In philosophy of mind, the hard problem of consciousness is to explain why and how humans and other organisms have qualia, phenomenal consciousness, or subjective experiences."
"the hard problem argue that it is categorically different from the easy problems since no mechanistic or behavioral explanation could explain the character of an experience, not even in principle. "
Given the advances of the past years, this seem more and more contrived. An example of humans expecting nature to prove itself to us on our own terms. It’s quite hubristic.

After spending years, heck decades chewing on why Chalmer’s Hard Problem felt like fingernails ripping down a chalk board,
I’ve come to recognize Chalmer’s Abrahamic roots, via the proud millennia old heritage of philosophers grappling with the Being of God.
A mental landscape that contains an unrecognized undercurrent assumption of human uniqueness and Earth being bestowed upon us, for our utility.
A philosophical heritage where Earth and her other creatures are barely acknowledged, because, of course, it’s all about us.
Even though every shred of scientific evidence points at Earth being the womb and bosom of humanity. (There’s a big difference between a postcard and “being there”)
What Chalmers is demanded is that science answer the question of space between God’s finger and Adam’s finger. And that’s where he’s going to find his answer in his own mind - science has nothing to offer Chalmer’s ad hoc concoction, pretty though it may sound. Yes, it spawned plenty of profitable cottage industries, but popularity isn’t an indication of correctness.
From WIKI
In philosophy of mind, the hard problem of consciousness is to explain why and how humans and other organisms have qualia, phenomenal consciousness, or subjective experiences.It is contrasted with the “easy problems” of explaining why and how physical systems give a (healthy) human being the ability to discriminate, to integrate information, and to perform behavioral functions such as watching, listening, speaking (including generating an utterance that appears to refer to personal behaviour or belief), and so forth.
The easy problems are amenable to functional explanation: that is, explanations that are mechanistic or behavioral, as each physical system can be explained (at least in principle) purely by reference to the “structure and dynamics” that underpin the phenomenon.[3][4][1]
Proponents of the hard problem argue that it is categorically different from the easy problems since no mechanistic or behavioral explanation could explain the character of an experience, not even in principle.

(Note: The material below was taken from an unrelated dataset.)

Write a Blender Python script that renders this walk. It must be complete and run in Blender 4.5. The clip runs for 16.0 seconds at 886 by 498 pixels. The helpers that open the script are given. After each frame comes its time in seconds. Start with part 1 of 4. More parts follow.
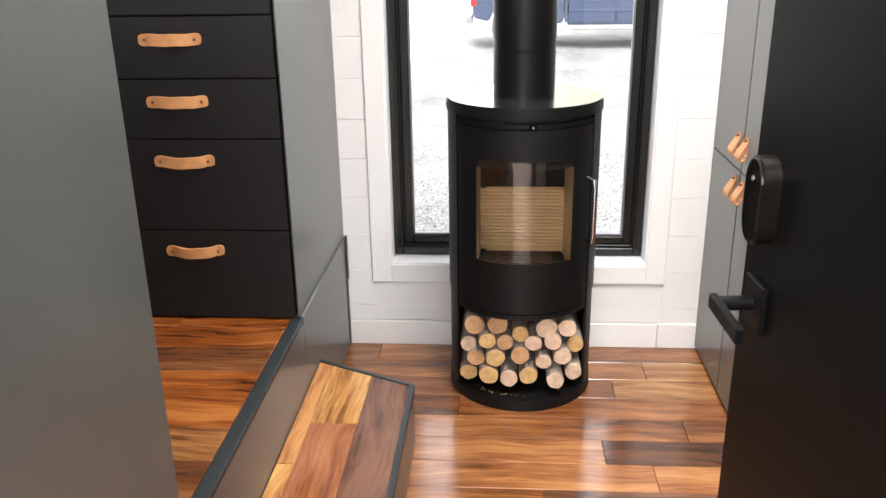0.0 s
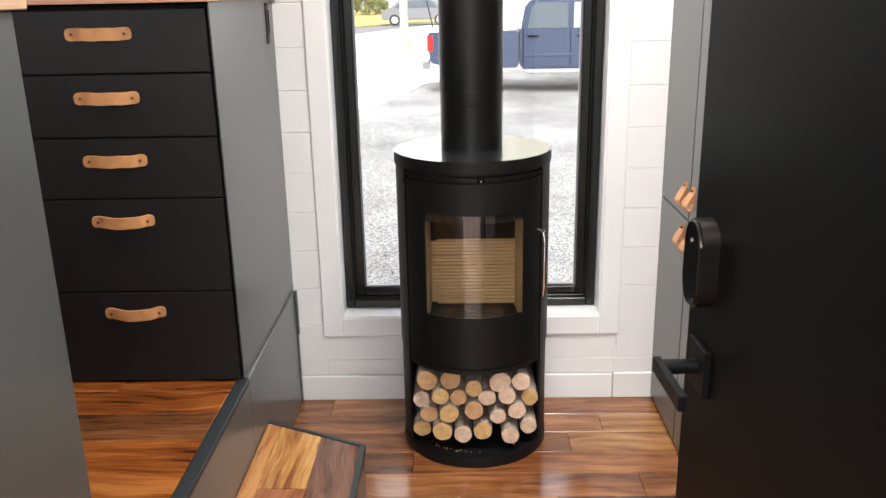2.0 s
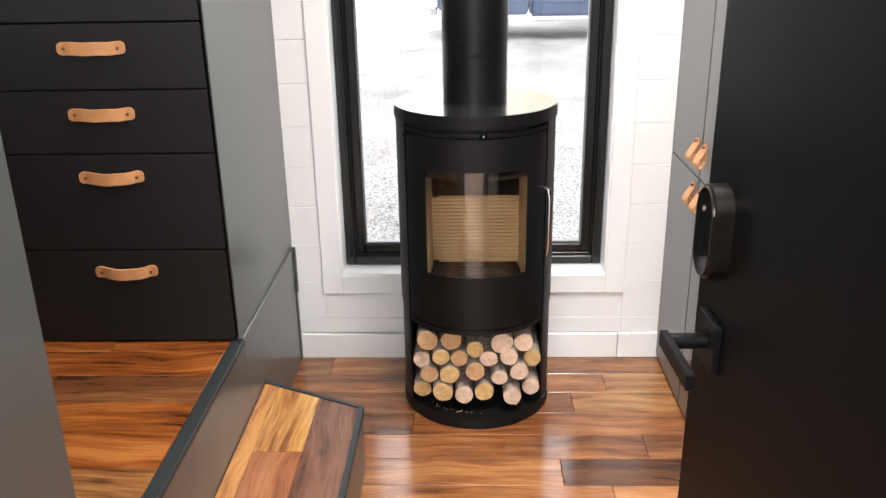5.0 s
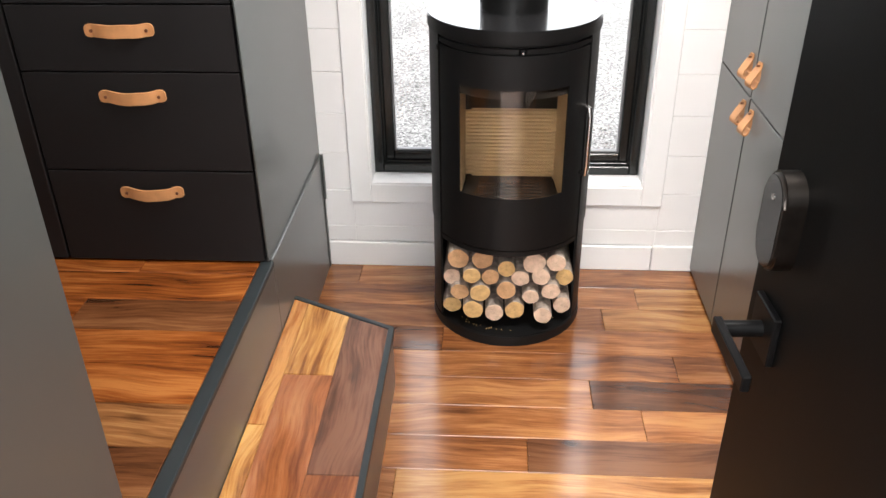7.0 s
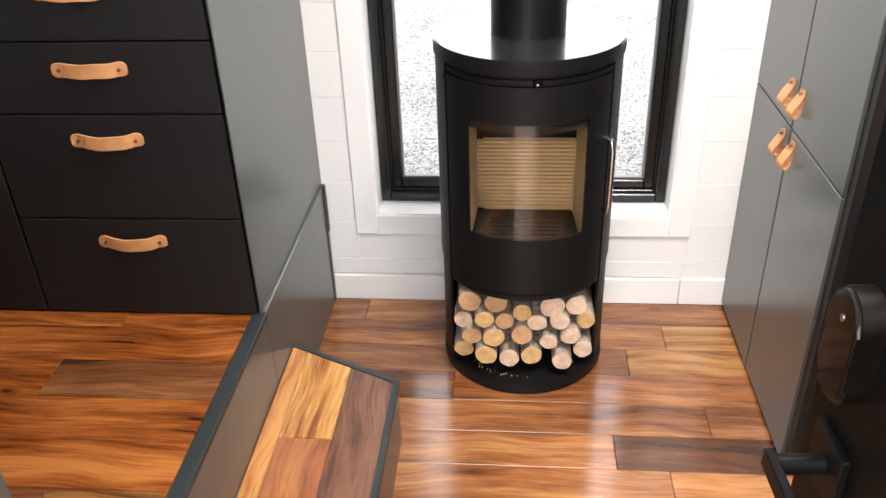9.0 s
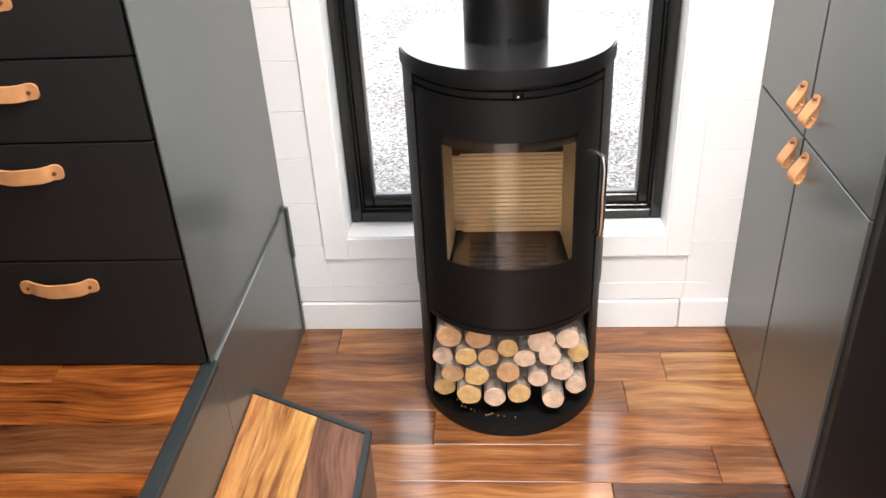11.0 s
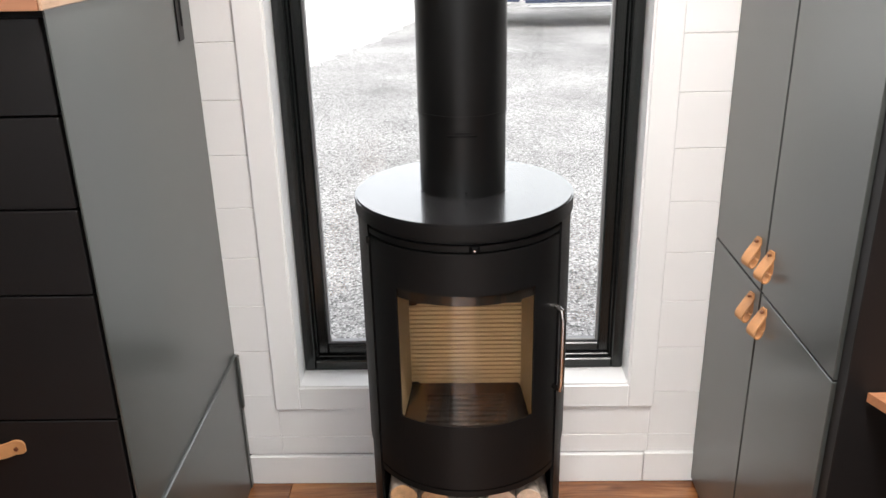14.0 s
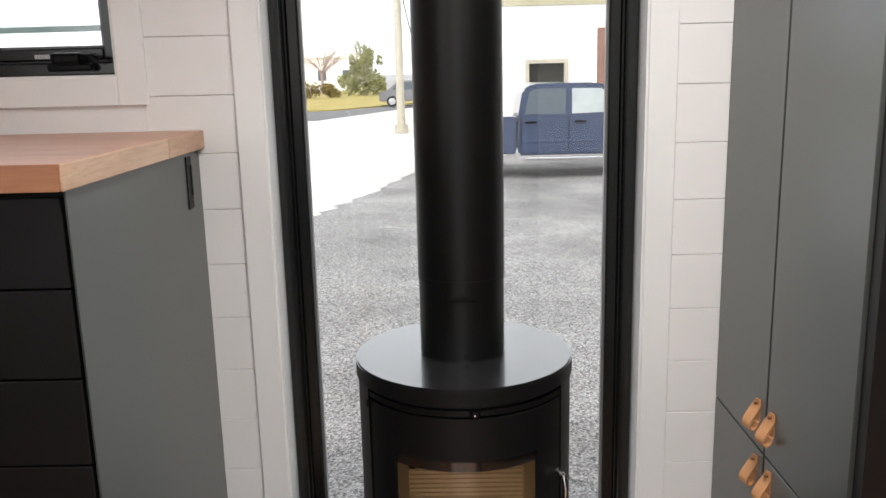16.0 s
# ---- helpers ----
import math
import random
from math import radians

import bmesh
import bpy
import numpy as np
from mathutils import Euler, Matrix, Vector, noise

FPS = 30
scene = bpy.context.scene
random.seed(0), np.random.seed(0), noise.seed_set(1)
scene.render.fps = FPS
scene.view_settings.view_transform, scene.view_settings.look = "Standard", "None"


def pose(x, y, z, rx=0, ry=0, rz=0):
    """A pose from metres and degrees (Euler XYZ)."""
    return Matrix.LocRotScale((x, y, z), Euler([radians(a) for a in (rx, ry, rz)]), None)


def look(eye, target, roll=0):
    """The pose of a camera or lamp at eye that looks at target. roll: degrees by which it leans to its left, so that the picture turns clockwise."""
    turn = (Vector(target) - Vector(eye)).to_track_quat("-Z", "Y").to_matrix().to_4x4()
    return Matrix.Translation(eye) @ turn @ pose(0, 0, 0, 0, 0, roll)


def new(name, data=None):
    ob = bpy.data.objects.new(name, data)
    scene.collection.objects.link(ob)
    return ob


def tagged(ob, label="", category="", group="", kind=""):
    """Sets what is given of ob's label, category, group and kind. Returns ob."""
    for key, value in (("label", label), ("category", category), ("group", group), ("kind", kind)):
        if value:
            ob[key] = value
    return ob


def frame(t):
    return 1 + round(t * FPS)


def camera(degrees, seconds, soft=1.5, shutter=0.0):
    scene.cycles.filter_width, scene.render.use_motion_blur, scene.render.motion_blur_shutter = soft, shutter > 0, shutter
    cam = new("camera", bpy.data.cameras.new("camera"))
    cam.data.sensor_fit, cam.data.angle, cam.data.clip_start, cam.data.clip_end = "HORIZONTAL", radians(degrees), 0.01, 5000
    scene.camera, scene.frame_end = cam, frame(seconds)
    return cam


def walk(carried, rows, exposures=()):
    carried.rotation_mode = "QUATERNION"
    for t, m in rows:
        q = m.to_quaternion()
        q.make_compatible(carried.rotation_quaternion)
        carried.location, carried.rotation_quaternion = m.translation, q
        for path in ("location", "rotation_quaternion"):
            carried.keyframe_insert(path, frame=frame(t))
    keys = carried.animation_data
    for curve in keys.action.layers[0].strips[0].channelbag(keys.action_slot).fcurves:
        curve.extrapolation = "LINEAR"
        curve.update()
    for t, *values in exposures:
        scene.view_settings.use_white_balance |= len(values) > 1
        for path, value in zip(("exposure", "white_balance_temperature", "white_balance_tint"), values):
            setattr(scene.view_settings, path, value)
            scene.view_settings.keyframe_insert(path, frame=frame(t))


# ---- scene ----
cam = camera(56.0, 16.0)
PATH = [
    (0, (0.057, 0.077, 1.263), (-0.073, 1.952, 0.58), -0.9),
    (0.5, (0.057, 0.102, 1.267), (-0.039, 1.992, 0.62), -0.6),
    (1, (0.058, 0.122, 1.275), (-0.007, 2.028, 0.672), -0.6),
    (1.5, (0.069, 0.131, 1.276), (0.033, 2.043, 0.689), -1.4),
    (2, (0.09, 0.119, 1.286), (0.05, 2.03, 0.695), -1.1),
    (2.5, (0.1, 0.128, 1.292), (0.076, 2.036, 0.692), -0.4),
    (3, (0.103, 0.118, 1.281), (0.088, 2.014, 0.643), -0.3),
    (3.5, (0.114, 0.113, 1.286), (0.08, 1.995, 0.608), -0.7),
    (4, (0.109, 0.129, 1.282), (0.073, 2.006, 0.592), -0.7),
    (6.5, (0.101, 0.29, 1.327), (-0.01, 2.083, 0.447), -1.1),
    (7, (0.078, 0.31, 1.387), (-0.034, 2.04, 0.389), -0.8),
    (7.5, (0.054, 0.338, 1.411), (-0.051, 2.065, 0.407), -1.6),
    (8, (0.062, 0.417, 1.422), (-0.054, 2.137, 0.409), -2.0),
    (8.5, (0.081, 0.493, 1.418), (-0.054, 2.206, 0.394), -2.0),
    (9, (0.098, 0.529, 1.413), (-0.068, 2.241, 0.394), -2.1),
    (9.5, (0.105, 0.578, 1.41), (-0.05, 2.302, 0.407), -2.6),
    (12, (0.116, 0.798, 1.344), (0.003, 2.505, 0.307), -3.1),
    (12.5, (0.124, 0.797, 1.348), (0.053, 2.533, 0.358), -2.4),
    (13, (0.126, 0.797, 1.361), (0.075, 2.572, 0.442), -1.6),
    (13.5, (0.121, 0.806, 1.374), (0.081, 2.623, 0.54), -1.6),
    (14, (0.122, 0.807, 1.383), (0.078, 2.662, 0.635), -1.3),
    (14.5, (0.119, 0.806, 1.392), (0.075, 2.689, 0.718), -1.4),
    (15, (0.123, 0.801, 1.401), (0.072, 2.71, 0.807), -1.7),
    (15.5, (0.124, 0.796, 1.412), (0.074, 2.728, 0.898), -1.6),
    (16, (0.12, 0.79, 1.427), (0.086, 2.745, 1.009), -1.4),
]
walk(cam, [(t, look(eye, target, roll)) for t, eye, target, roll in PATH],
     exposures=((0.0, 1.5), (1.0, 1.4), (2.0, 1.2), (3.0, 1.2), (3.5, 1.35), (6.5, 1.45), (8.0, 1.5), (9.5, 1.63), (12.5, 1.6), (13.0, 1.5), (14.0, 1.08), (15.0, 0.76), (16.0, 0.42)))

# ---- world, sun and added fill lamps ----
world = bpy.data.worlds.new("sky")
scene.world = world
world.use_nodes = True
wn, wl = world.node_tree.nodes, world.node_tree.links
sky = wn.new("ShaderNodeTexSky")
sky.sky_type, sky.sun_disc = "NISHITA", False
sky.sun_elevation, sky.sun_rotation = radians(42), radians(200)
sky.dust_density, sky.air_density = 4.0, 1.0
grey = wn.new("ShaderNodeHueSaturation")
grey.inputs["Saturation"].default_value, grey.inputs["Value"].default_value = 0.25, 1.0
wl.new(sky.outputs[0], grey.inputs["Color"])
cloud = wn.new("ShaderNodeMix")
cloud.data_type = "RGBA"
cloud.inputs[0].default_value = 0.65
cloud.inputs["B"].default_value = (8.0, 8.2, 8.5, 1)
wl.new(grey.outputs[0], cloud.inputs["A"])
wl.new(cloud.outputs["Result"], wn["Background"].inputs[0])
wn["Background"].inputs[1].default_value = 0.2

sun = new("sun", bpy.data.lights.new("sun", "SUN"))
sun.data.energy, sun.data.angle, sun.data.color = 1.5, radians(14), (1.0, 0.96, 0.9)
sun.matrix_world = look((-4, -9, 12), (0, 0, 0))


def fill_lamp(name, eye, target, w, h, power):
    """An added area lamp, out of view, that brightens the room."""
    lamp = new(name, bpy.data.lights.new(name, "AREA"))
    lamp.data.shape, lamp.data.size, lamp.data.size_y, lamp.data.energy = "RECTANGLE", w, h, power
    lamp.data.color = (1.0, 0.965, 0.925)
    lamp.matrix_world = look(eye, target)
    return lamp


# neither source is seen: both lamps are added as fill for the room
fill_lamp("kitchen_fill_light", (-1.35, 0.36, 1.72), (-1.35, 3, 1.3), 1.0, 0.6, 0.8)
fill_lamp("ceiling_fill_light", (0.49, 1.45, 2.375), (0.49, 1.4501, 0), 0.4, 0.75, 25)

# ---- materials ----


def material(name, colour, rough=0.5, metal=0.0, vary=0.12, scale=8.0, bump=0.0, bump_scale=200.0, spec=0.5, coat=0.0, rvar=0.15):
    """A plain coloured surface with soft blotches, fine relief and uneven gloss."""
    m = bpy.data.materials.new(name)
    m.use_nodes = True
    n, l = m.node_tree.nodes, m.node_tree.links
    b = n["Principled BSDF"]
    b.inputs["Metallic"].default_value = metal
    b.inputs["Specular IOR Level"].default_value = spec
    b.inputs["Coat Weight"].default_value = coat
    tc = n.new("ShaderNodeTexCoord")
    big = n.new("ShaderNodeTexNoise")
    big.inputs["Scale"].default_value, big.inputs["Detail"].default_value = scale, 5
    l.new(tc.outputs["Object"], big.inputs["Vector"])
    ramp = n.new("ShaderNodeValToRGB")
    ramp.color_ramp.elements[0].position, ramp.color_ramp.elements[1].position = 0.3, 0.72
    ramp.color_ramp.elements[0].color = (*[c * (1 - vary) for c in colour], 1)
    ramp.color_ramp.elements[1].color = (*[min(1, c * (1 + vary)) for c in colour], 1)
    l.new(big.outputs["Fac"], ramp.inputs[0])
    l.new(ramp.outputs[0], b.inputs["Base Color"])
    fine = n.new("ShaderNodeTexNoise")
    fine.inputs["Scale"].default_value, fine.inputs["Detail"].default_value = bump_scale, 3
    l.new(tc.outputs["Object"], fine.inputs["Vector"])
    span = n.new("ShaderNodeMapRange")
    span.inputs["To Min"].default_value, span.inputs["To Max"].default_value = rough * (1 - rvar), min(1, rough * (1 + rvar))
    l.new(big.outputs["Fac"], span.inputs["Value"])
    l.new(span.outputs[0], b.inputs["Roughness"])
    if bump:
        bp = n.new("ShaderNodeBump")
        bp.inputs["Strength"].default_value, bp.inputs["Distance"].default_value = bump, 0.002
        l.new(fine.outputs["Fac"], bp.inputs["Height"])
        l.new(bp.outputs[0], b.inputs["Normal"])
    return m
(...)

Even after all the relevant functional facts are explicated, they argue, there will still remain a further question: “why is the performance of these functions accompanied by experience?”[1] To bolster their case, proponents of the hard problem frequently turn to various philosophical thought experiments, involving philosophical zombies (which, they claim, are conceivable) or inverted qualia, or the claimed ineffability of colour experiences, or the claimed unknowability of foreign states of consciousness, such as the experience of being a bat.
Talk by Dr. Mark Solms - Jul 29, 2020 - NERV Online
David Chalmers’s (1995) hard problem famously states: “It is widely agreed that experience arises from a physical basis, but we have no good explanation of why and how it so arises.” Thomas Nagel (1974) wrote something similar: “If we acknowledge that a physical theory of mind must account for the subjective character of experience, we must admit that no presently available conception gives us a clue about how this could be done.”
This presentation will point the way towards the long-sought “good explanation” – or at least it will provide “a clue”. Prof Solms will make three points:
(1) It is unfortunate that cognitive science took vision as its model example when looking for a ‘neural correlate of consciousness’ because cortical vision (like most cognitive processes) is not intrinsically conscious. There is not necessarily ‘something it is like’ to see.
(2) Affective feeling, by contrast, is conscious by definition. You cannot feel something without feeling it. Moreover, affective feeling, generated in the upper brainstem, is the foundational form of consciousness: prerequisite for all the higher cognitive forms.
(3) The functional mechanism of feeling explains why and how it cannot go on ‘in the dark’, free of any inner feel. Affect enables the organism to monitor deviations from its expected self-states in uncertain situations and thereby frees homeostasis from the limitations of automatism. As Nagel says, “An organism has conscious mental states if and only if there is something that it is like to be that organism—something it is like for the organism.” Affect literally constitutes the sentient subject.
A bat feels like a bat and nothing else because it inhabit a bat’s body.
or the claimed unknowability of foreign states of consciousness, such as the experience of being a bat.
Of course it’s unknowable, it’s impossible to inhabits a bat’s body!!
And the bat can’t feel like anything but a bat, because its physical body creates its sense of self. How else could it be?
And we can’t feel like anything else because we possess our particular body with it’s experiences and circumstance.